Saturday, August 23, 2008

Sacrifice bunt

To put a little more pressure on the defense why not have righty batters bat lefty when they intend to sacrifice bunt? They are that much closer to first base. Surely they can bunt with the opposite hand position. Or better yet, do not sacrifice bunt at all. It is a dumb tactic.

Saturday, August 9, 2008

Names and Numbers.

In 1929 the New York Yankees became the first team to wear numbers on the backs of their uniforms on a regular basis. The "original" ten Yankee uniform numbers were:
#1 - Earle Combs
#2 - Mark Koenig
#3 - Babe Ruth
#4 - Lou Gehrig
#5 - Bob Meusel
#6 - Tony Lazzeri
#7 - Leo Durocher
#8 - Johnny Grabowski
#9 - Benny Bengough
#10 - Bill Dickey.

As you can see there wasn't much thought here. The numbers followed the batting order. Aside from the obvious shuffling of the batting order, what about subs and pitchers? Oh, well. The numbers for Ruth and Gehrig became famous. Of course Dickey went on to wear 8 as did Yogi Berra. Both are in the Hall of Fame.  Joe DiMaggio wore 9 in 1936, Joe's rookie season, because Frank Crosetti was wearing 5. Pretty sure that Tommy Henrich wore 7 in 1937, later 9. In Mickey Mantle's rookie season many know that he wore 6 originally because Cliff Mapes had 7 before Mapes was traded to the St. Louis Browns; Bob Cerv also wore 7 in 1951 after Mapes while Mantle was in the minors. Mapes also wore 3, Ruth's number. Only number 4 was worn by only one player.

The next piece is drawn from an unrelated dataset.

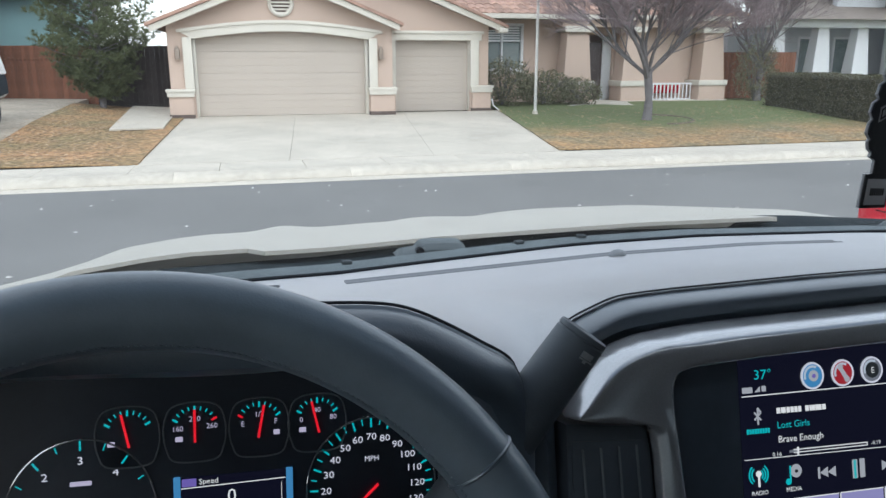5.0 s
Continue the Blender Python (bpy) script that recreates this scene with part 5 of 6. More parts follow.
rng = random.Random(5)
bm = bmesh.new()
for k in range(170):
    x, y, r = rng.uniform(-6, 14), rng.uniform(6.5, 13.0), rng.choice((0.010, 0.012, 0.015, 0.018, 0.028)) * rng.uniform(0.8, 1.2)
    a0 = rng.uniform(0, 6)
    ring = [(x + r * rng.uniform(0.6, 1.5) * math.cos(a0 + a), y + r * math.sin(a0 + a), -0.449) for a in (0, 1.2, 2.5, 3.8, 5.0)]
    top_v = bm.verts.new((x, y, -0.449 + r * 0.6))
    vs = [bm.verts.new(p) for p in ring]
    for i in range(5):
        bm.faces.new((vs[i], vs[(i + 1) % 5], top_v))
solid("road_grit", bm, M["litter"], "scattered pale leaves and grit on the asphalt", "litter", "stuff")
bm = bmesh.new()
for k in range(2600):
    x, y = (rng.uniform(6.8, 16), rng.uniform(15, 22.5)) if k % 3 else (rng.uniform(-5.4, -2.6), rng.uniform(15, 21))
    r, a0, z = rng.uniform(0.018, 0.05), rng.uniform(0, 6), (ground_z(y) if x > 0 else side_yard(x, y)) + 0.05
    vs = [bm.verts.new((x + r * math.cos(a0 + a), y + r * math.sin(a0 + a), z + rng.uniform(0, 0.02))) for a in (0, 2.1, 4.2)]
    bm.faces.new(vs)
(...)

Numbers on baseball uniforms were nice. They helped sell scorecards. Then in the late 1950s teams started to add player's names above the numbers. That eliminates the need to buy a scorecard. The New York Yankees, San Francisco Giants and Boston Red Sox are the only MLB teams with numbers only on home uniforms. The Yankees are the only team with numbers only on away uniforms. No names for the Yanks. Good for them. So why use numbers at all? Seems pretty stupid. Oh, it's tradition, the universal excuse for pretty much every stupid thing done in baseball.